The result has been edifying. After an initial period of familiarising the audience with a new presenting line-up, led by Reid, alongside Ben Shephard, Charlotte Hawkins and Sean Fletcher, the ratings finally began to pick up at the end of 2014. Audience growth of 12% year-on-year in 2015, was followed by 13% in 2016, and a further 6% in the early weeks of this year. The show reaches around 2.5 million each morning. Crucial to that momentum has been the hiring of Morgan in late 2015 (when the show was still being written off as a failure).

News is at the heart of the offering, even if the rival BBC Breakfast (which has double its audience) has a better reputation for serious news. Good Morning Britain’s approach combines tabloid instincts for a human interest angle and a determination to maintain a high story count. “It’s finding those stories that will galvanise people. You have got to be proud to be tabloid and I’m a tabloid journalist through and through,” says Thompson, whose peripatetic career has taken him from Fleet Street newspapers and news broadcasting to overseeing cookery programmes, TV quizzes and talk shows hosted by the likes of Trisha Goddard and Vanessa Feltz.

He claims he can compete with the BBC’s resources because his own team (totalling 160, with 100 dedicated to editorial roles) are dedicated to the breakfast show and are highly flexible, maximising use of mobile connectivity and lightweight technology to broadcast stories live.

Good Morning Britain will turn down recorded interviews with Hollywood A-listers in preference for a live interview with a lesser star. Sometimes it has the best of both worlds. Lindsay Lohan recently flew to the UK just to be on the show, which cleared the schedule to accommodate more than 20 minutes of interview time. The show’s showbiz sponsorship with Sharp-Sony is in its fifth year (it has other sponsorship arrangements with Checkatrade, for national weather, and Costa Coffee, for regional weather).

Managing Morgan

Good Morning Britain routinely rips up its running order to include breaking stories, and it closely monitors the output of its breakfast time rivals, making more changes to the schedule where it sees potential advantage. “We are always cleverer, more eye-catching,” Thompson claims.

But what makes each edition of the show “a live event”, he says, is its presenter line up. “When you watch Good Morning Britain, every day will be an event. You can never be quite sure in which direction Piers will go and you can never be quite sure about the ways in which the other presenters will manage him.”

For an editor, managing a personality like Piers Morgan must be a considerable challenge.

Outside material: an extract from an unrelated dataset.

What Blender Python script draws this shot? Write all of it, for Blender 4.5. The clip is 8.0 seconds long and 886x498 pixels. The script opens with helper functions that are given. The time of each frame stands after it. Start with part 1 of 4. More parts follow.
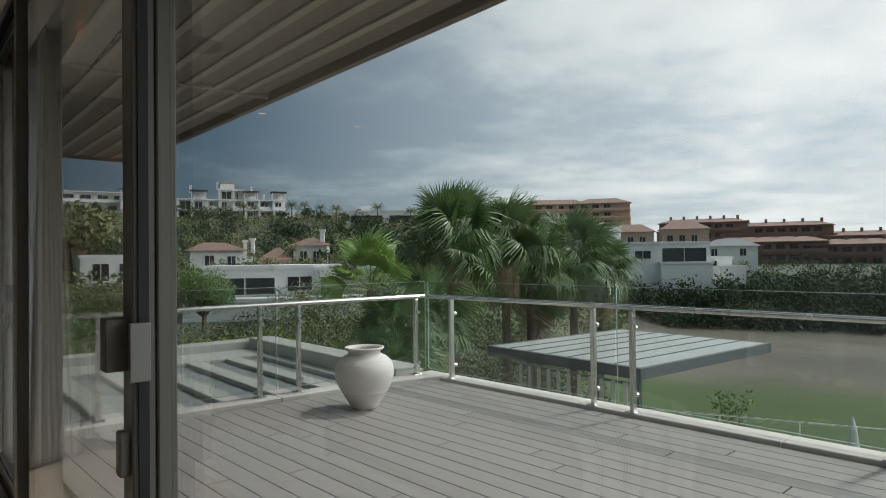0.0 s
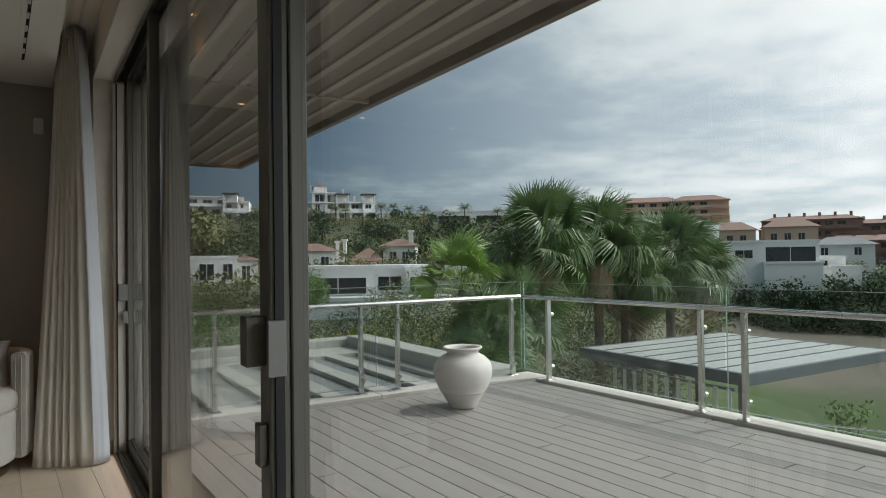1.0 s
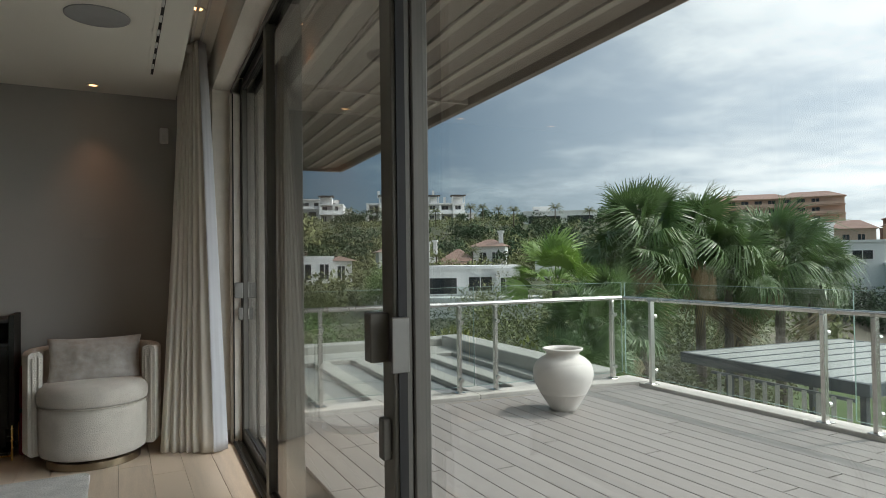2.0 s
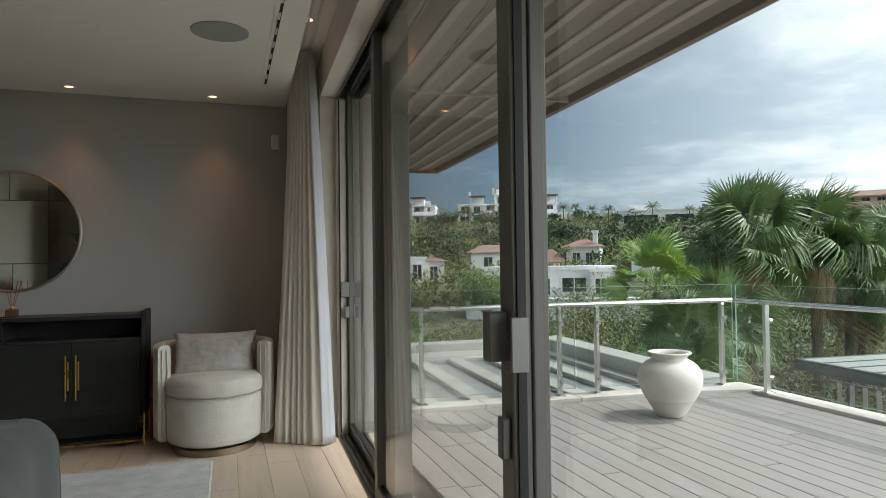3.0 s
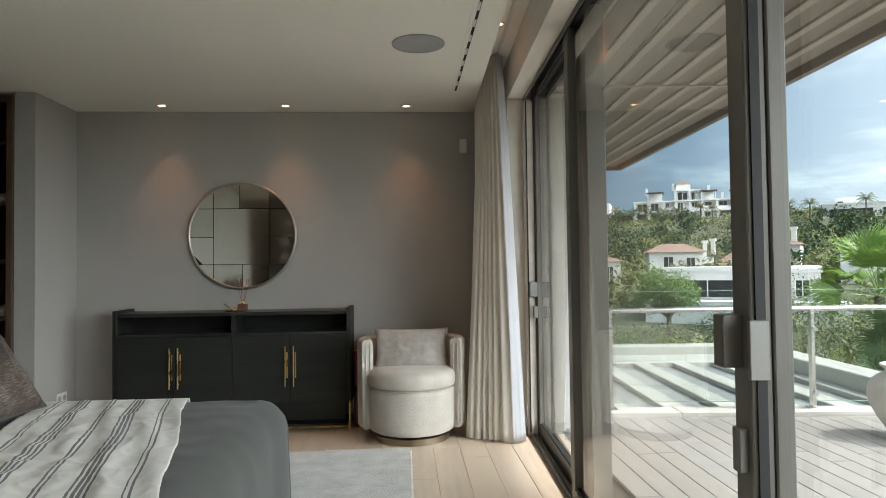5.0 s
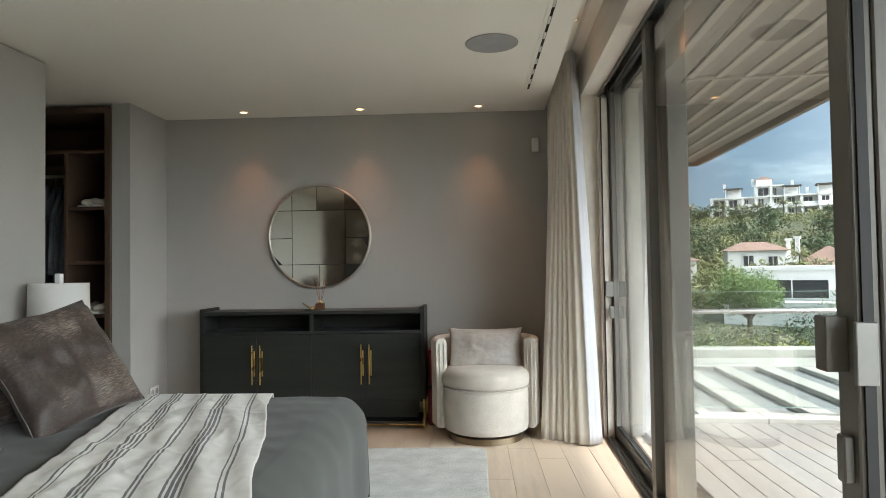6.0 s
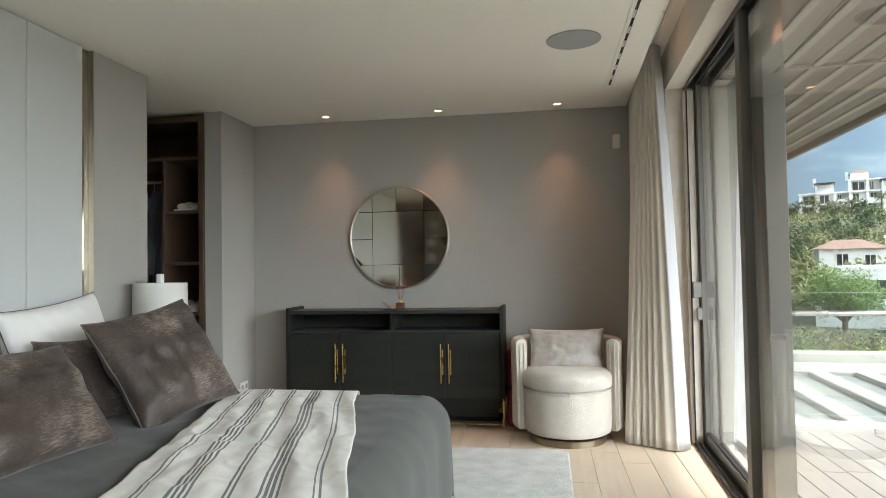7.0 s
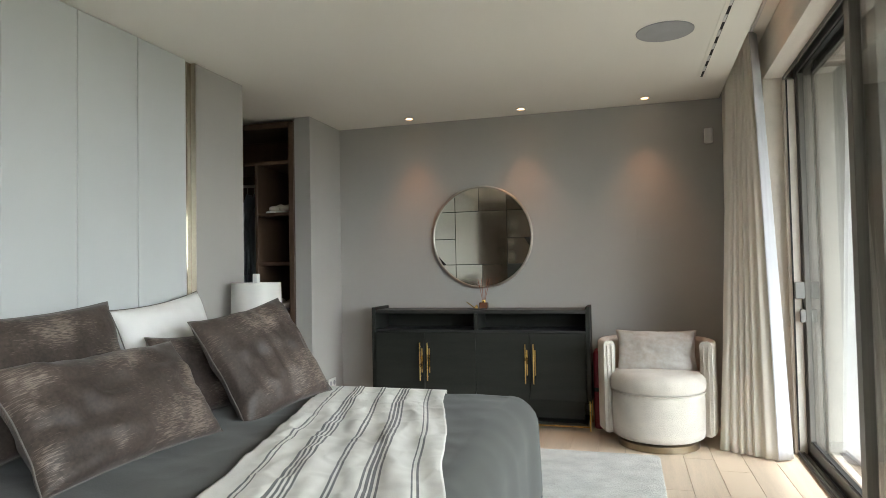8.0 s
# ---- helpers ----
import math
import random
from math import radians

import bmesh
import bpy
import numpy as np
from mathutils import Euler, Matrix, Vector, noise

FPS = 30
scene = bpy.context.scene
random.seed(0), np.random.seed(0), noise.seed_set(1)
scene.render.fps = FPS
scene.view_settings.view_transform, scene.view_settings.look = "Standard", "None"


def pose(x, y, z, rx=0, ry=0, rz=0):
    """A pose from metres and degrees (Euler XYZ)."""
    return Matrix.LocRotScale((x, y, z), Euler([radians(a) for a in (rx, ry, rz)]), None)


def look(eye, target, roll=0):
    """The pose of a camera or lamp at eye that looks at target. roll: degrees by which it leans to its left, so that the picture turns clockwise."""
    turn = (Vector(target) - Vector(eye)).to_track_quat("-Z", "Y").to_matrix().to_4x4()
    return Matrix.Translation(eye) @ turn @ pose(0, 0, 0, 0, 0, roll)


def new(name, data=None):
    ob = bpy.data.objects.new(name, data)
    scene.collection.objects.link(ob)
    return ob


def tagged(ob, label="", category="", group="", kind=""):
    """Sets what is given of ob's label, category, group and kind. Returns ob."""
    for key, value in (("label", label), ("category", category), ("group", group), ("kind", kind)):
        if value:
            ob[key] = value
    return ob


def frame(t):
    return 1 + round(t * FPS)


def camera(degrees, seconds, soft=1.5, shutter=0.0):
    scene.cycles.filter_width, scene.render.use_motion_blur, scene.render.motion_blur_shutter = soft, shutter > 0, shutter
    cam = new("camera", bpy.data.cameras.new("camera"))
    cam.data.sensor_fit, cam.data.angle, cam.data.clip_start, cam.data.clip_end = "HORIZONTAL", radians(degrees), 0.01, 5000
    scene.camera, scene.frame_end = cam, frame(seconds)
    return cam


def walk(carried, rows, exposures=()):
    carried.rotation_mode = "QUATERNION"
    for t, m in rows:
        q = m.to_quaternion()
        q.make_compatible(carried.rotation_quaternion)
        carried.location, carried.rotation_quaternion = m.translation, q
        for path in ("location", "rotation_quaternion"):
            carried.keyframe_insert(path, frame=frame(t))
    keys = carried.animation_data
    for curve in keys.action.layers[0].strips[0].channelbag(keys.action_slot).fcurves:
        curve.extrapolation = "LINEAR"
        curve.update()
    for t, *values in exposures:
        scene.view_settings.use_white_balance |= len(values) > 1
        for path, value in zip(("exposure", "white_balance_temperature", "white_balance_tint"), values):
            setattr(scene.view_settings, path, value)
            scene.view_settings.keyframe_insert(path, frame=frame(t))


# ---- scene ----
# camera and its walk
cam = camera(70.1, 8.0, soft=0.9)
PATH = [
    (0, (-0.213, 0.469, 1.311), (1.153, 1.929, 1.341), -0.7),
    (0.5, (-0.245, 0.503, 1.314), (1.031, 2.042, 1.345), -0.7),
    (1, (-0.285, 0.529, 1.313), (0.869, 2.162, 1.347), -0.8),
    (1.5, (-0.321, 0.554, 1.31), (0.717, 2.263, 1.347), -0.8),
    (3, (-0.421, 0.599, 1.307), (0.227, 2.49, 1.352), -0.7),
    (3.5, (-0.46, 0.608, 1.306), (0.06, 2.538, 1.353), -0.7),
    (4, (-0.488, 0.62, 1.306), (-0.119, 2.585, 1.355), -0.7),
    (4.5, (-0.52, 0.62, 1.305), (-0.282, 2.605, 1.356), -0.7),
    (6, (-0.589, 0.613, 1.305), (-0.682, 2.61, 1.361), -0.9),
    (6.5, (-0.614, 0.611, 1.306), (-0.811, 2.6, 1.363), -0.9),
    (7, (-0.65, 0.604, 1.308), (-0.967, 2.578, 1.367), -1.0),
    (7.5, (-0.674, 0.599, 1.312), (-1.113, 2.549, 1.371), -1.0),
    (8, (-0.708, 0.591, 1.313), (-1.26, 2.512, 1.374), -1.1),
]
EXPOSURES = [(0.0, -0.63), (1.5, -0.33), (3.0, 0.18), (4.5, 0.72), (6.0, 1.13), (8.0, 1.42)]
walk(cam, [(t, look(eye, target, roll)) for t, eye, target, roll in PATH], EXPOSURES)

# ---- world and sun ----
SUN_AZ = radians(101)     # clockwise from +y
SUN_EL = radians(51)
world = bpy.data.worlds.new("sky")
scene.world = world
world.use_nodes = True
wn, wl = world.node_tree.nodes, world.node_tree.links
wn.clear()


def wnode(kind, **kw):
    n = wn.new(kind)
    for k, v in kw.items():
        if k in n.inputs:
            n.inputs[k].default_value = v
    return n


w_out = wn.new("ShaderNodeOutputWorld")
w_bg = wn.new("ShaderNodeBackground")
w_sky = wn.new("ShaderNodeTexSky")
w_sky.sky_type = "NISHITA"
w_sky.sun_disc = False
w_sky.sun_elevation, w_sky.sun_rotation = SUN_EL, SUN_AZ
w_bg.inputs["Strength"].default_value = 0.15
w_co = wn.new("ShaderNodeTexCoord")
w_sep = wn.new("ShaderNodeSeparateXYZ")
wl.new(w_co.outputs["Generated"], w_sep.inputs[0])


def wmath(op, a, b=None, c=None, clamp=False):
    n = wn.new("ShaderNodeMath")
    n.operation, n.use_clamp = op, clamp
    for i, v in enumerate((a, b, c)):
        if v is None:
            continue
        if isinstance(v, (int, float)):
            n.inputs[i].default_value = v
        else:
            wl.new(v, n.inputs[i])
    return n.outputs[0]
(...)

But Thompson has a unique, almost career-long relationship with the presenter. “I’ve known Piers a long time. On my first local paper in 1984, I was a graduate trainee on a paper near Brighton, and he was the intern and I had to look after him.” Thompson says he doesn’t mind Morgan throwing his weight around off screen. “We didn’t hire him only to have strong opinions on air. He wouldn’t be an authentic signing. Actually what you get on screen and what you get off screen that is Piers.”

Neither is he overly concerned by the accusations of misogynism levelled at the presenter. Morgan was doubting the merit of protesting against Trump’s election victory and suggesting women should march on a policy issue, he claims. “I would have been unhappy or uncomfortable if the point Piers had made was spurious or ill-informed [but] it was a rational argument, not one you had to agree with, but a reasoned, considered argument.”

Clearly, working with Morgan isn’t straightforward. “With Piers, if I am completely honest, a lot of blood, sweat, tears and sleepless nights go into the mincer but what comes out, through the conduit of Piers, is greater. However much you put into him, however much energy and angst goes into providing content for Piers, what he does with it makes it greater.”

Thompson says he made this hiring “with eyes wide open” and the toll on its stress levels is one that he is prepared to pay. And so, he believes, is Susanna Reid. “Piers and Susanna will go down in history as one of the great on-screen relationships,” he says. "No question."